At 08:15 ET (12:15 GMT), Brent oil futures fell 1.8% to $82.17 a barrel, while West Texas Intermediate crude futures fell 1.9% to $77.77 a barrel. 

US rate fears cloud demand outlook 

Fears of high-for-longer U.S. rates were a key point of pressure for crude markets, after a string of Fed officials warned of such a scenario amid sticky inflation.

Vice Chair Philip Jefferson said on Monday that it was too early to tell if the slowdown is "long lasting," and Vice Chair Michael Barr noted that restrictive policy needs more time, dulling hopes for early cuts.

There are more Fed speakers to digest Tuesday, including Barr once more, as well as FOMC members Thomas Barkin, John Williams and Raphael Bostic, ahead of the release of the minutes of the Fed’s late-April meeting on Wednesday.

High rates are expected to dull activity in the largest economy in the world, likely hitting crude demand, while also limiting money for investment and economic growth, which usually support oil demand. 

The International Energy Agency last week trimmed its outlook for crude demand this year, citing concerns over weaker economic conditions due to pressure from interest rates. 

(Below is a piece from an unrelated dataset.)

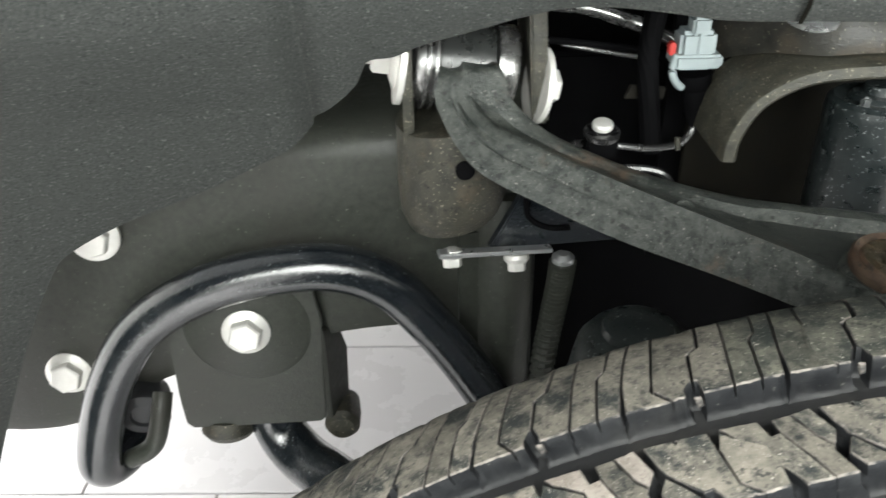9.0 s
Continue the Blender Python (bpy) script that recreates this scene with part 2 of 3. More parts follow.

On the flip side, the Organization of Petroleum Exporting Countries maintained its demand forecast, citing strength in top exporter China. 

China has been a point of confidence for oil demand, especially as Beijing rolled out a string of stimulus measures in recent weeks to support growth. 

Political uncertainty in Middle East

Iranian President Ebrahim Raisi, who was seen as a successor to Supreme Leader Ayatollah Ali Khamenei, was killed in a helicopter crash over the weekend, while there are concerns over the health of Saudi King Salman bin Abdulaziz after Crown Prince Mohammed Bin Salman deferred a trip to Japan.

While these events have not had an impact on supplies yet, they have created a degree of political uncertainty in two major oil-producing countries.

OPEC meeting awaited for more cues

Oil markets were also awaiting an OPEC meeting in June, where the cartel, along with its allies including Russia, will discuss output policy, including whether to extend the voluntary supply cuts of 2.2 million barrels per day from mainly Saudi Arabia.

The group, known as OPEC+, could well extend some voluntary cuts past their initial June-end deadline if demand fails to pick up.

"As the market waits for clarity from OPEC+ on its output policy for the second half of the year, there are some signs of weakness in the market," said analysts at ING, in a note.

"Refinery margins have been trending lower for some time, raising the prospect of cuts in refinery runs, particularly in Asia. In addition, the physical crude market is also weaker."